Оля подключилась к беседе:

— Ехали под обстрелом. Не по дороге, а прямо вот как здесь, у вас, в лесу. Страху натерпелись. Приехали. Нам говорят: выходите, Донецк. Мы все в крик: «Вы что, мы не хотим в Донецк!» Успокоили. Это, говорят. Донецк ростовский. Слава богу. Вышли. А там дождь проливной. Все мокрое. Даже одеяла. А наутро смотрим, Северный (приграничный поселок в Луганской области, где пункт пропуска. — Прим. ред.) бомбят, самолеты летают. А потом и на Ростовскую область начали бомбы падать.

— Мне тетя вчера звонила из Горловки. Кричит: «Лена, нас бомбят!» С 5.30 до ночи бомбили. Это нацгвардия в районе Комсомолец окопалась, не выбить никак, и из «Градов» город поливала. Но зато сегодня у меня радость. Дочь — она только школу закончила — в Лесотехнический университет здесь поступила. Так что жизнь продолжается.

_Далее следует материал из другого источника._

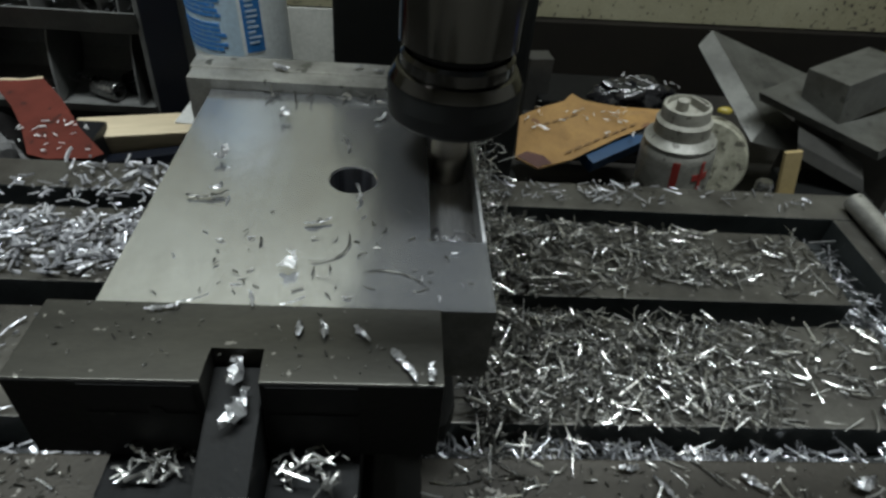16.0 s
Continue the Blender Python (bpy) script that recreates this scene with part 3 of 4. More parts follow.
single("card_prop", box(0.012, 0.125, 0.038, 0.062, -0.030, -0.0022, 0.002), BLACKP, "low black box under the cardboard", "box", CARD_M)
single("crumpled_bag", lump(0.038, 0.020, 0.017, 0.4, 60, 4), BAG, "crumpled glossy black plastic film with swarf", "plastic film", pose(0.236, 0.430, -0.0765), True)
single("film_prop", box(0.15, 0.28, 0.418, 0.48, BZ + 0.0005, -0.076, 0.003), CAST, "black box under the plastic film", "box")


def spray_can():
    c = empty("spray_can", pose(0.2450, 0.305, BZ + 0.0026, 0, -5.5, 0), "dusty white spray can with red markings and white cap", "spray can")
    part("body", lathe([(0.026, 0), (0.0280, 0.002), (0.0280, 0.082), (0.0274, 0.088), (0.0258, 0.0905)], 56), CANM, c, "", True)
    part("rim", lathe([(0.0255, 0.0906), (0.0268, 0.0912), (0.0268, 0.0932), (0.0250, 0.0940), (0.0205, 0.098)], 56), CANM, c, "rolled tin rim", True)
    cap = part("cap", lathe([(0.0205, 0.097), (0.0207, 0.108), (0.0180, 0.1105), (0.0172, 0.1195), (0.0152, 0.1200), (0.0148, 0.116)], 48), CAPM, c, "dusty white plastic cap", True)
    part("nozzle", lathe([(0.0045, 0.116), (0.0045, 0.1235), (0.003, 0.1245)], 20, pose(-0.004, 0, 0)), CAPM, cap, "", True)
    part("cap_wing", box(-0.001, 0.001, -0.009, 0.009, 0.1165, 0.122, 0.0004, m=pose(0.009, 0, 0, 0, 0, 20)), CAPM, cap)
    part("red_bar", shell(0.0281, 245, 256, 0.048, 0.086, 0.0003, 6), REDM, c, "red bar", True)
    part("red_cross", shell(0.0281, 278, 306, 0.070, 0.0755, 0.0003, 8), REDM, c, "red cross", True)
    part("red_cross", shell(0.0285, 289, 295, 0.060, 0.086, 0.0003, 4), REDM, c, "red cross", True)


spray_can()
ring = lathe([(0.016, -0.011), (0.034, -0.011), (0.0355, -0.009), (0.0355, 0.009), (0.034, 0.011), (0.016, 0.011)], 56)
tape = single("tape_roll", ring, TAPE, "dirty whitish roll of tape standing on edge", "tape roll", pose(0.283, 0.345, BZ + 0.0535, 78, 0, -28), True)
part("tape_core", lathe([(0.0157, -0.0112), (0.0157, 0.0112)], 40), TAPE, tape, "dirty cardboard core", True)
single("tape_block", box(0.245, 0.30, 0.32, 0.372, BZ + 0.0005, BZ + 0.018, 0.002), BENCH, "dark wooden block under the tape roll", "block")


def oblique(corner, u, v, w, outline=((0, 0), (1, 0), (1, 1), (0, 1)), bevel=0.0008):
    """A slab: outline in shares of u and v from a corner, thickened by w."""
    c, u, v, w = Vector(corner), Vector(u), Vector(v), Vector(w)
    bm = bmesh.new()
    top = [bm.verts.new(c + a * u + b * v) for a, b in outline]
    low = [bm.verts.new(p.co + w) for p in top]
    n = len(top)
    bm.faces.new(top)
    bm.faces.new(low[::-1])
    for i in range(n):
        bm.faces.new((top[i], low[i], low[(i + 1) % n], top[(i + 1) % n]))
    bmesh.ops.recalc_face_normals(bm, faces=bm.faces)
    bmesh.ops.bevel(bm, geom=list(bm.edges), offset=bevel, segments=2, profile=0.7, affect="EDGES")
    return bm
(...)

Гуманитарной помощью в Куйвози завалены все свободные помещения.

— А почему же вы, — не удержался от вопроса, — все-таки имена скрываете? 

— Мы активистки ополчения. Если нас найдут, то расстреляют. Сейчас агенты Киева везде рыщут. Ищут тех, кто выжил в Одессе, участников ополчения. Слышали, есть «Белая книга»? Мы для нее информацию собираем. Про ребенка, убитого на глазах у матери. Про Амвросиевку. Знаете? Там подразделение украинской армии стояло. Мальчишки мобилизованные, у них еда кончилась. Так местные бабульки их подкармливали. А потом приказ — уничтожить террористов в Амросиевке. Мальчики отказались. Говорят: какие террористы? там только женщины и дети! Так офицер весь строй из АК на уровне животов прошил. Два парня только выжили. Вот это все мы собираем. А потом? Был же Нюрнберг? И тут будет. 

— Лена, иди блины есть, — позвала Оля.

Приятного аппетита.

Пока лето, можно и так, на улице, блины печь.